Nofap exacerbates my femdom addiction, need help

Discussion in 'Porn Addiction' started by drmane14, Dec 29, 2023.

  1. drmane14

    drmane14 New Fapstronaut

    How do I quit femdom addiction?

    I have finally got my shit together. 21, I am studying, got a decent part time job, fit, looksmaxxed and have more energy than ever before. However femdom addiction is damaging my self esteem.
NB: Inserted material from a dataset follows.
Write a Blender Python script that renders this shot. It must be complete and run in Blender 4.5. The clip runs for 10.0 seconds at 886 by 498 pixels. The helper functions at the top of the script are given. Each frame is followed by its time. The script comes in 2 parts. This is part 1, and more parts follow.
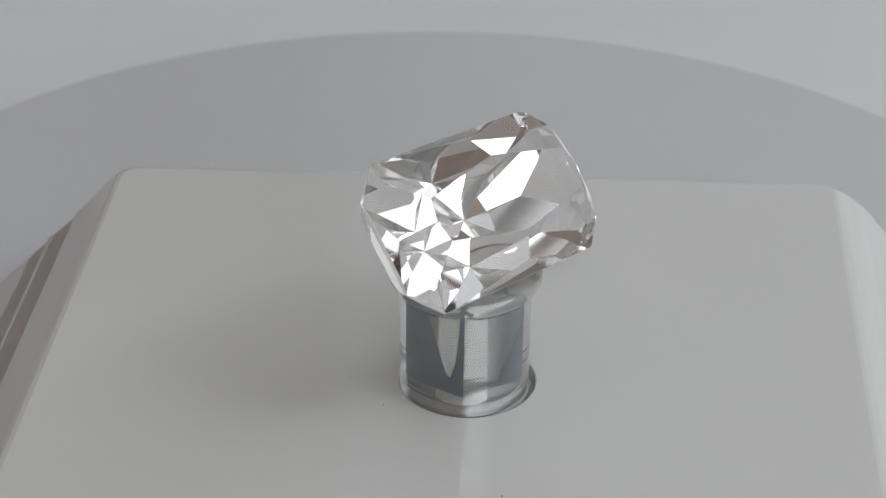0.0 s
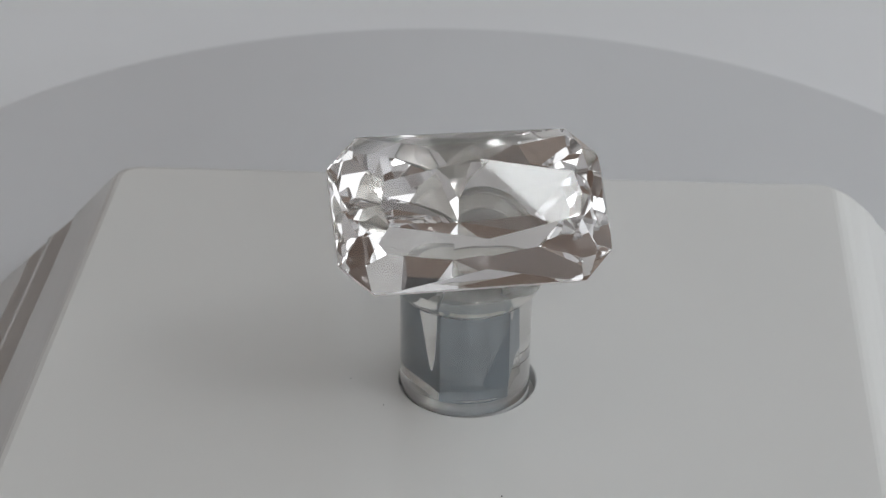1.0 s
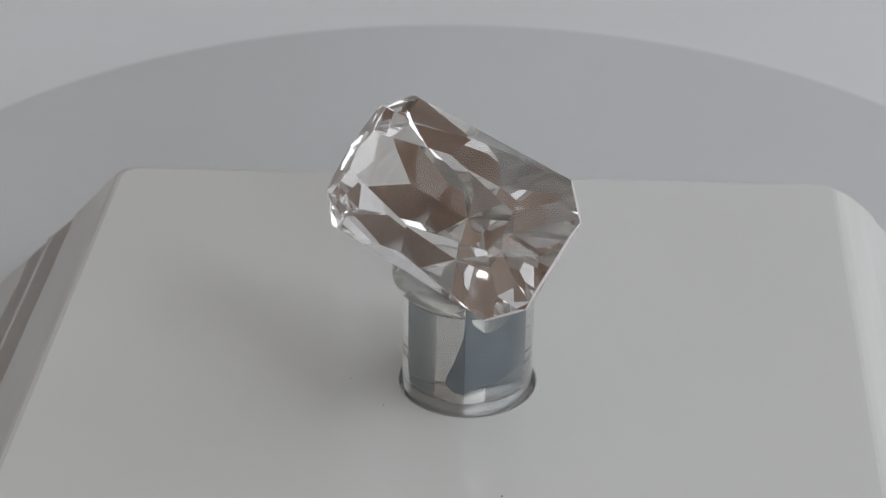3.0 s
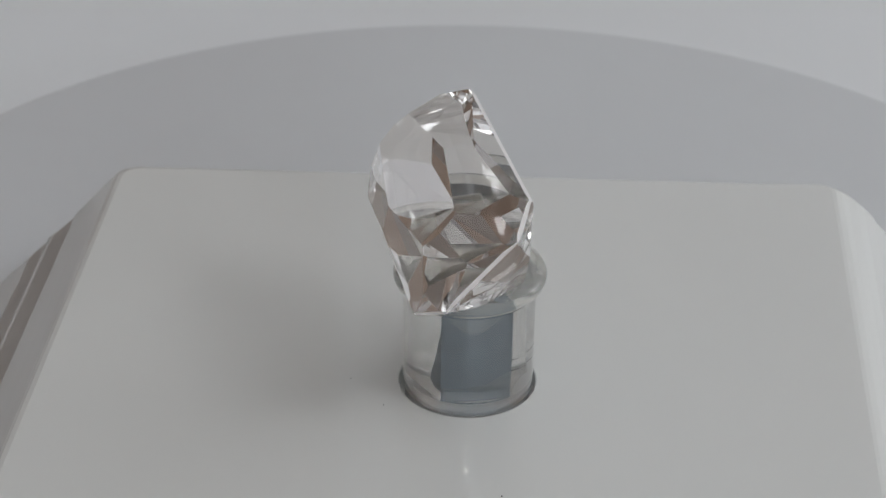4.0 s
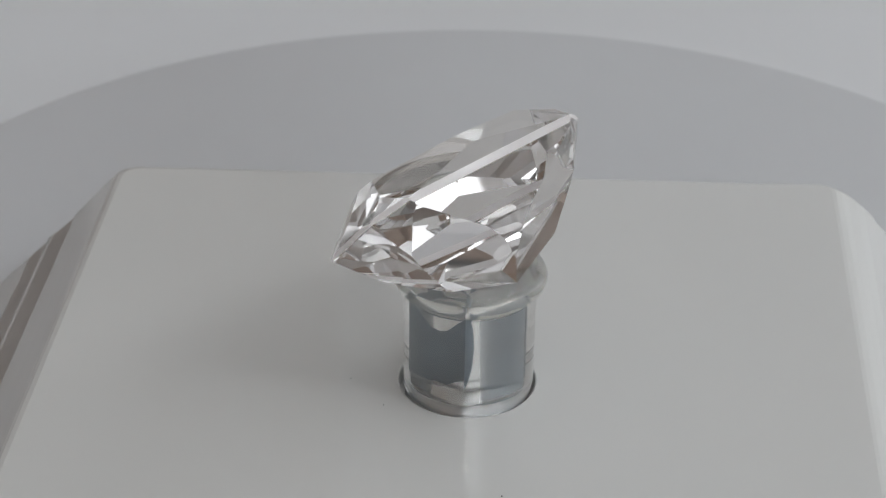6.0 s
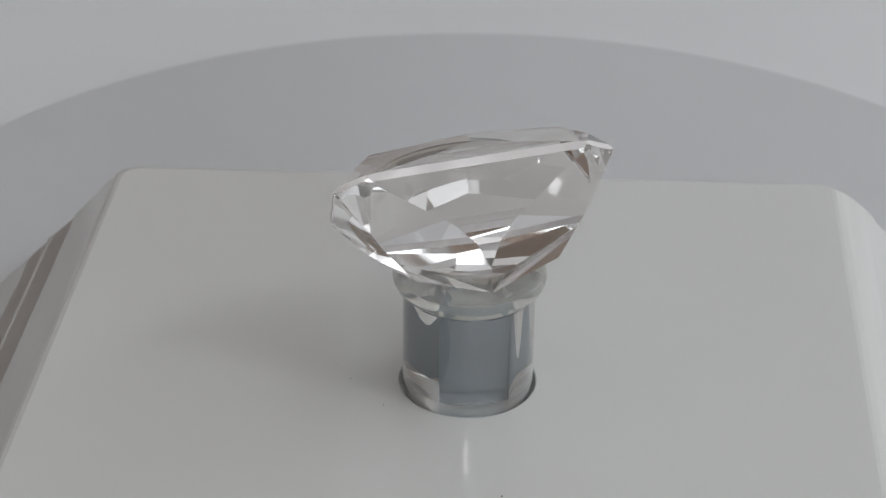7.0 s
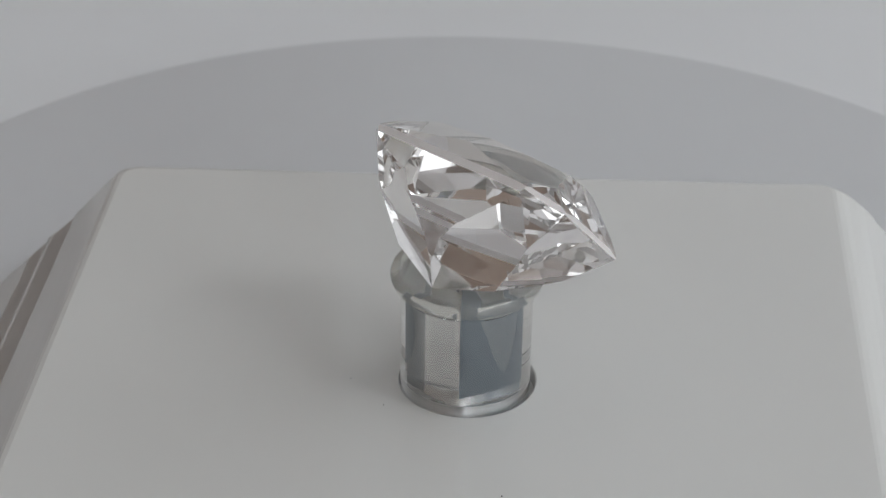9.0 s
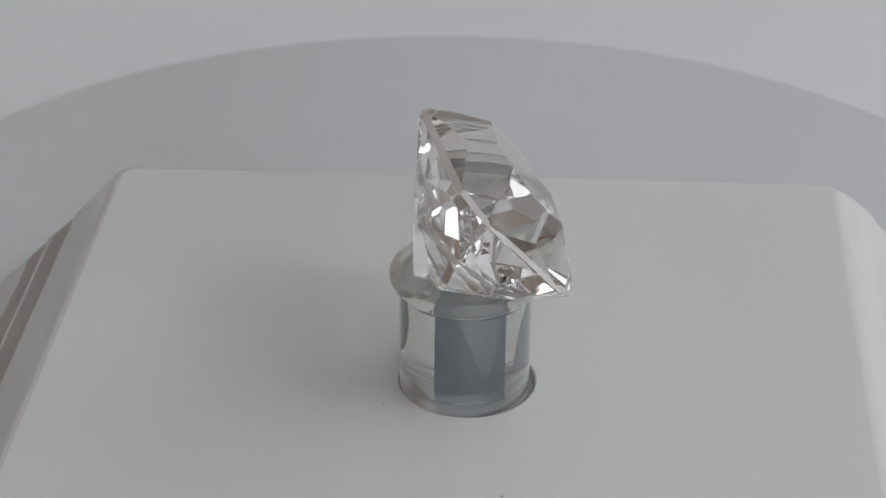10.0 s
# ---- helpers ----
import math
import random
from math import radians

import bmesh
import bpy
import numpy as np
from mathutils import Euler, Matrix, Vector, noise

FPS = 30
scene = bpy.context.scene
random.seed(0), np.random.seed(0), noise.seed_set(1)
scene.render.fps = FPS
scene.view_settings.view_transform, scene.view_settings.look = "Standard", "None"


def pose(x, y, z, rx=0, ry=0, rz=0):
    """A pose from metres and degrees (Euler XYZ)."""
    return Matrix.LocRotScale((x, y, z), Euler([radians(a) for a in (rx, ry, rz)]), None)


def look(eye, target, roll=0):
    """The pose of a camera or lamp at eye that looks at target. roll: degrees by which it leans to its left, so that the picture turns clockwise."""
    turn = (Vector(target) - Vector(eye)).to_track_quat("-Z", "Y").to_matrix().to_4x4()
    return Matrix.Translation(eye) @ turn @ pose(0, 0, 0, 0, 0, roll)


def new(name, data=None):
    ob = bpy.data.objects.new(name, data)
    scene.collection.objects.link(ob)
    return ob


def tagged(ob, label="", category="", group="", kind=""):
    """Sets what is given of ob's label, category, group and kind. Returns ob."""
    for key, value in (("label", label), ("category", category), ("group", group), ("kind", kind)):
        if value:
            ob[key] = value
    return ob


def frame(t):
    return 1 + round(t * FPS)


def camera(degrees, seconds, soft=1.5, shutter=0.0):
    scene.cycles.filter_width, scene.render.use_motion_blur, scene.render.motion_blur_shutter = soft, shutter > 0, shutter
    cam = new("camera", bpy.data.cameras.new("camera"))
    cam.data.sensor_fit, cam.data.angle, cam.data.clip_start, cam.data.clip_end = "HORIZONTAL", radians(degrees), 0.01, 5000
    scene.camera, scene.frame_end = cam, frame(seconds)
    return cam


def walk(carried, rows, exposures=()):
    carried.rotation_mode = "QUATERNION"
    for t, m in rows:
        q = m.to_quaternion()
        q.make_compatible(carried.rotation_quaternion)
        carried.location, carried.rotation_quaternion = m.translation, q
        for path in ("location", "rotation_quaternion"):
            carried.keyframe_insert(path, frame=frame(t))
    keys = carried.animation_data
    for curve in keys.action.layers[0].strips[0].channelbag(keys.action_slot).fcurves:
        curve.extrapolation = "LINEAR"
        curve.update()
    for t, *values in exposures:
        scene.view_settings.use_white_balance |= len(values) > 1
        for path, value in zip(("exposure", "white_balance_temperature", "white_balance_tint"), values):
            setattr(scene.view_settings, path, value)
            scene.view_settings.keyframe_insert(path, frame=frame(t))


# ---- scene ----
MM = 0.001

# ---- camera: stands still, 12 cm from the gem ----
cam = camera(28.8, 10.0, soft=1.4)
TILT = radians(29.841)
AIM = Vector((-1.841, 0.0, 11.145)) * MM
EYE = AIM - Vector((0, math.cos(TILT), -math.sin(TILT))) * 123.77 * MM
STILL = look(EYE, AIM, 0.671)
walk(cam, [(0.0, STILL), (10.0, STILL)], exposures=[(0.0, -1.01), (10.0, -1.01)])

# ---- light: added tent-panel, ceiling and window fills; two softboxes right, two small lamps ----
world = bpy.data.worlds.new("world")
scene.world = world
world.use_nodes = True
world.node_tree.nodes["Background"].inputs[0].default_value = (0.5, 0.52, 0.56, 1)
world.node_tree.nodes["Background"].inputs[1].default_value = 0.3
scene.cycles.max_bounces = 32
scene.cycles.transmission_bounces = 32
scene.cycles.glossy_bounces = 16
scene.cycles.sample_clamp_indirect = 100
scene.cycles.caustics_refractive = scene.cycles.caustics_reflective = True


def area_light(name, size_x, size_y, power, colour, m):
    data = bpy.data.lights.new(name, "AREA")
    data.shape, data.size, data.size_y, data.energy, data.color = "RECTANGLE", size_x, size_y, power, colour
    ob = new(name, data)
    ob.matrix_world = m
    return ob


# Fill lamps added under the roof panel and before the back panel.
area_light("roof_fill_light", 0.46, 0.50, 0.09, (0.95, 0.98, 1.0), look((0.16, 0.10, 0.485), (0.16, 0.10001, 0)))
area_light("back_fill_light", 0.42, 0.36, 0.14, (0.88, 0.95, 1.0), look((0.20, 0.405, 0.24), (0.20, 0, 0.24)))
# Right-hand light is read from shadow and highlights; the softbox form is assumed.
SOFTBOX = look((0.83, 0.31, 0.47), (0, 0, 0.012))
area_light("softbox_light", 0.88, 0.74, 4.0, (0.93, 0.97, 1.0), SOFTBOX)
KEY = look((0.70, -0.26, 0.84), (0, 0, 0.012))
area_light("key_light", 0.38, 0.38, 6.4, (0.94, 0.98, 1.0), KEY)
# Added overhead lamp, screened by the roof panel, that lightens the room walls.
area_light("room_fill_light", 0.8, 0.8, 10.0, (0.89, 0.95, 1.0), look((0, 0.1, 1.60), (0, 0.10001, 0)))
# Two fill lamps behind the camera, added to whiten facets and the plinth's front.
area_light("window_fill_light", 1.1, 1.1, 14.0, (0.88, 0.95, 1.0), look((0.50, -1.87, 1.0), (0.50, 0, 1.0)))
area_light("window_fill_light", 0.9, 1.1, 8.0, (0.88, 0.95, 1.0), look((1.47, -1.15, 1.0), (0, -1.15, 1.0)))
LAMP_AT = Vector((-0.006, -0.352, 0.266))
lamp_light = area_light("lamp_light", 0.012, 0.012, 0.19, (1.0, 0.98, 0.95), look(LAMP_AT, (0, 0, 0.004)))
lamp_light.data.shape = "DISK"
LED_AT = Vector((-0.0052, -0.1288, 0.0438))
led_light = area_light("led_light", 0.006, 0.006, 0.008, (0.97, 0.98, 1.0), look(LED_AT, (0, 0, 0.018)))
led_light.data.shape = "DISK"
cam.data.dof.use_dof, cam.data.dof.focus_distance, cam.data.dof.aperture_fstop = True, 0.121, 110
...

    The thing is, I used to fap once a day since I was 14 and mostly to normal girls, but maybe once a week to tall girls and thoughts of them humiliating my smaller size/lift and carrying me. Quitting fapping seemed easy to me this year, but always after a month or so in on nofap, I get this druglike adrenaline rush to thoughts about femdom and I can't concentrate on anything useful before fapping multiple times to it. And I fucking hate it instantly after relapsing. I already hate it during fapping but the arousal is so high that yesterday I came solely to thoughts of it without using hands or dry humping, that's how fucking intense it is. I try to not have these thoughts but during last relapse, I got the first femdom thought at around day 30, and I tried to fight against the arousal for 2 days but then I had to give up and I just came to my pants sitting on couch and thinking about being toyed around by some thick and tall volleyball girl. These thoughts are mostly being pinned against the wall by the girl or being lifted and carried and other forms of lite femdom. My heart rate is already up having to write about this (getting aroused).

    Guys, I've tried nofap and it does not seem to work, how do I rewire my brain to stop getting so aroused by femdom/tall and strong girls?